- Release: 2018
- Starring: Melissa McCarthy, Richard E. Grant
- Directed by: Marielle Heller
- Screenplay by: Nicole Holofcener and Jeff Whitty
- Spoilers? Fer shure.
The film is based on a true story, adapted from Can You Ever Forgive Me?: Memoirs of a Literary Forger, by Lee Israel. The protagonist (let’s not call her a hero) is a talented biographer with a New York Times-bestseller under her belt who’s fallen on hard times. She drinks, she loses her job when she swears at her boss, and her agent (played by Jane Curtin) won’t return her calls. Despite the good advice she gets from her agent to clean up her act, try to get along with people, and establish her own writing voice, Israel chooses another way.
She finds she’s a victim of her own success: in writing biographies, she successfully hid her own voice behind that of her subjects. As a result, nobody knows Lee Israel. However, she’s really good at imitating the voices of others. So she embellishes, then forges outright, letters from late literary luminaries and sells them to antiquarian dealers to pay the rent.
What works?
Holofcenter and Whitty tell a compelling story and yet at no point in the narrative does Israel become a likeable character. She’s not someone we want to have over for dinner, but she’s a fascinating protagonist. Yes, we care about whether Israel will ultimately face justice, but the greater concern lies with her character. Will she grow a conscience?
How does it work?
Holofcener and Whitty (and a brilliant performance from Melissa McCarthy) create a character we root for in spite of her horrible behavior. How? First, we know she’s capable of caring about something: she loves books and writing, and she adores her cat. She shows occasional kindness to her landlord and his mother, and to scam artist Jack Hock (played by Richard E. Grant).
Israel gets multiple chances to turn the ship around. Her agent Marjorie gives her good advice on how to achieve success. She doesn’t take it. She has opportunities to be kind and helpful to others. She doesn’t use them. All these instances represent repeated tests and failures on the hero’s journey, so they create forward momentum, and the stakes keep rising both for Israel and for her victims. Each time, we root for her to do the right thing. But these repeated failures could make us increasingly exasperated with her. Why don’t they? Why do we continue to care?

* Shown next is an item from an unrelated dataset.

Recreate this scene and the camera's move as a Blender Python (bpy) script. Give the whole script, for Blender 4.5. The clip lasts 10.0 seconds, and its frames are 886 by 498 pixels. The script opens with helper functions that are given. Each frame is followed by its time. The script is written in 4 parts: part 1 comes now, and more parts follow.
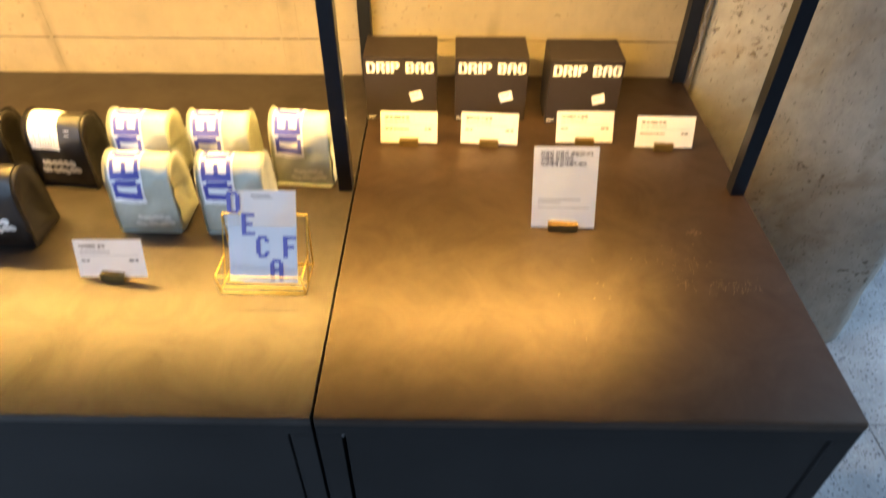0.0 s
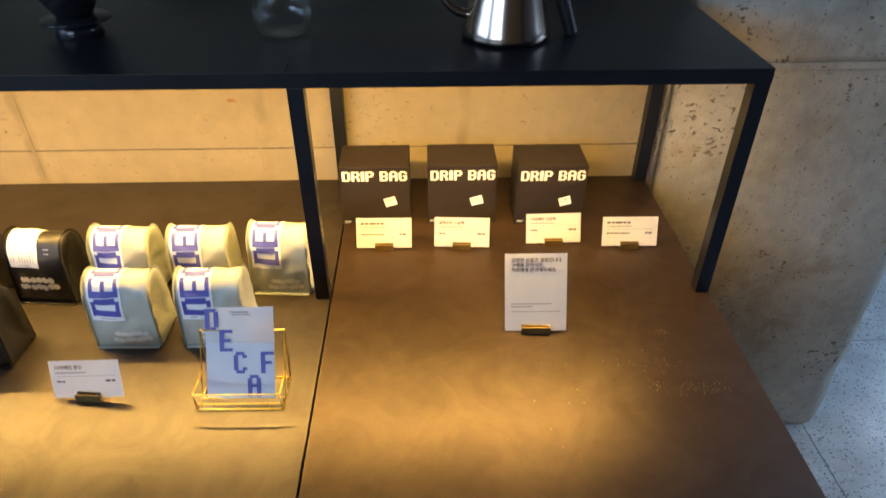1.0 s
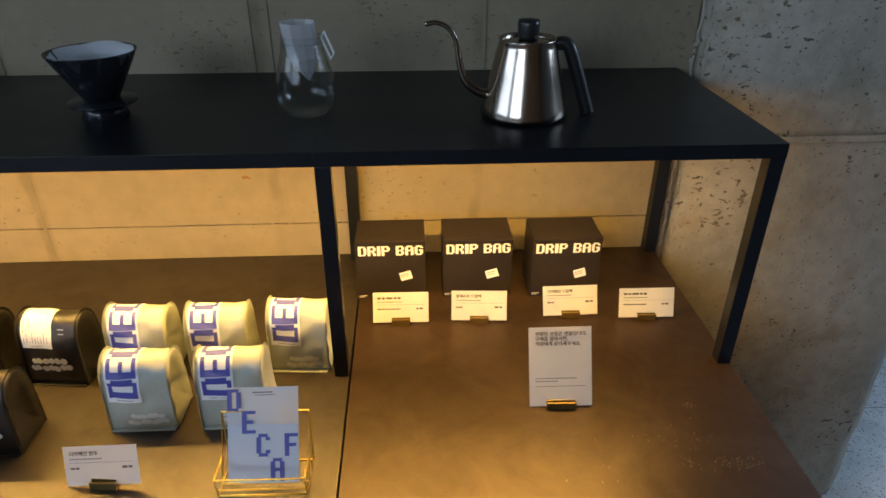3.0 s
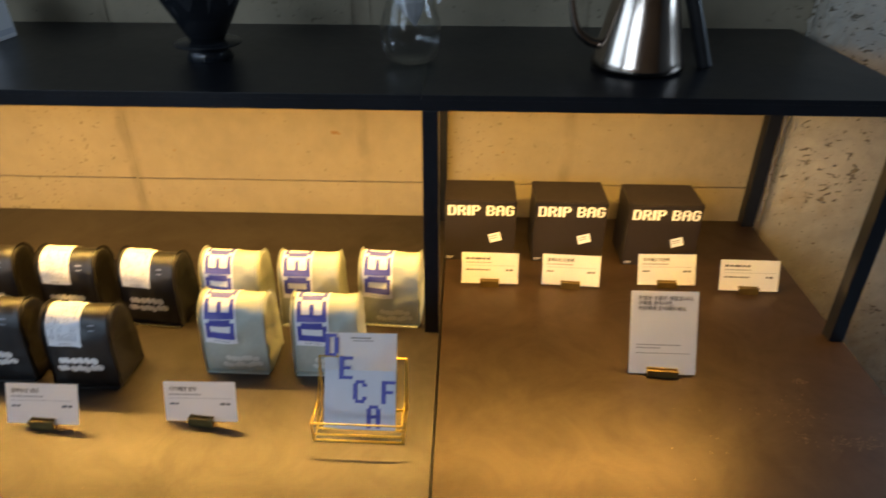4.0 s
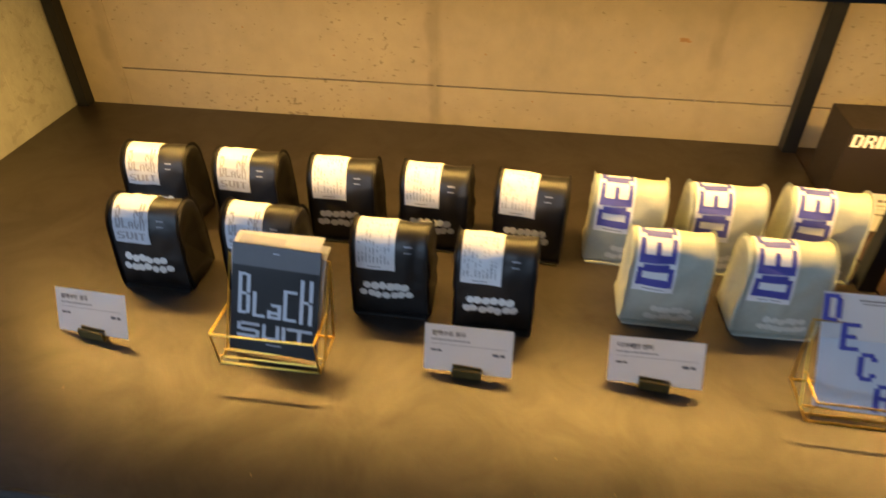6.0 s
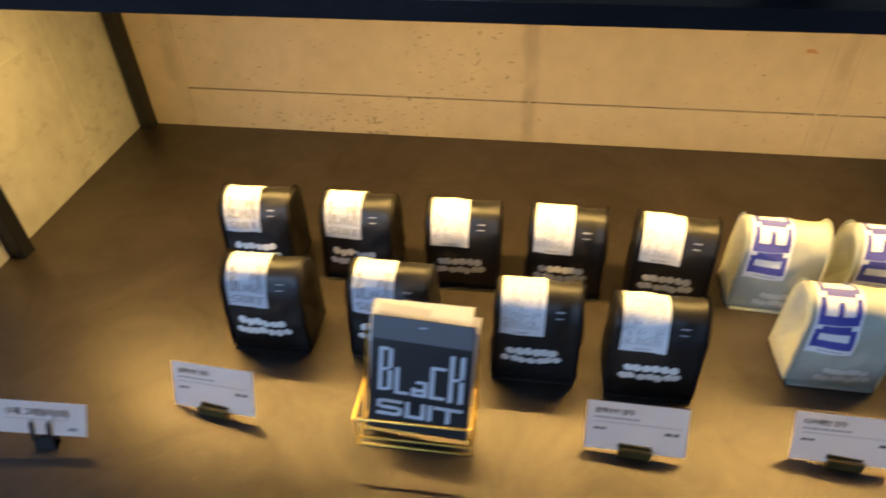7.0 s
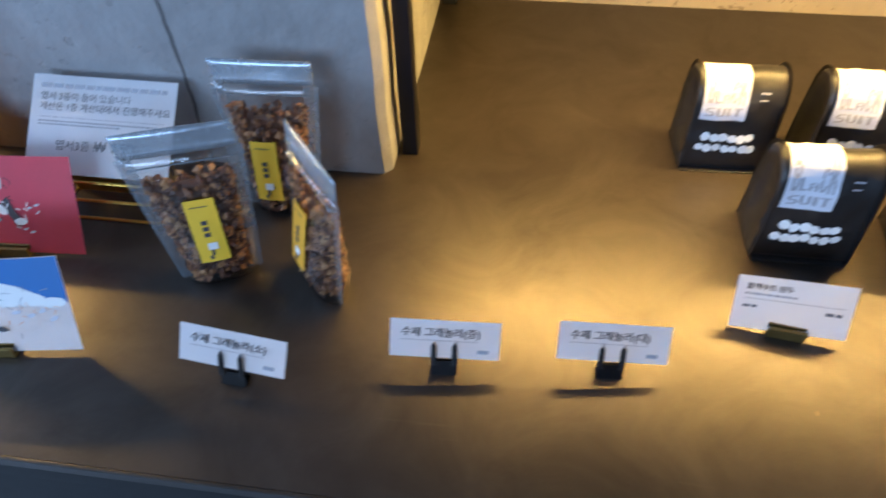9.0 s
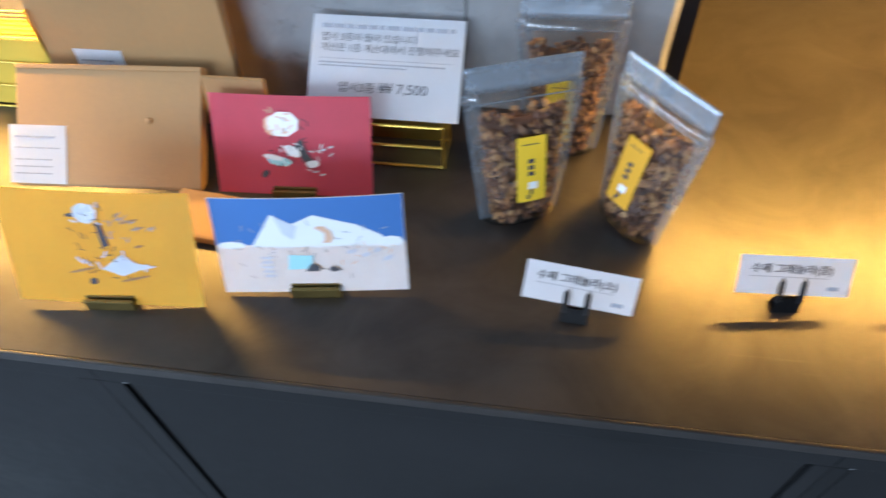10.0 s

Israel’s character has a subtle vulnerability. In spite of her clearly articulated distaste for other people, she’s desperately lonely. Israel yearns for success and acclaim because she knows her talent, but she stubbornly refuses to either play the game or accept the consequences for failing to do so. Consequently, she finds herself angry and alone.
Her need to find and value her own voice represents her deeper quest for self-approbation. This is the lesson she has to learn in order to evolve as a character. Paradoxically, it’s in her decision to write the memoir of her worst behavior that results in her greatest professional success, because it’s in this story that the public discovers her true, remarkable voice.
Fiction writing lesson
Don’t fear the unlikable protagonist.
An unlikable protagonist can create a compelling story. In order to make this technique work, give her a vulnerability to make us root for her.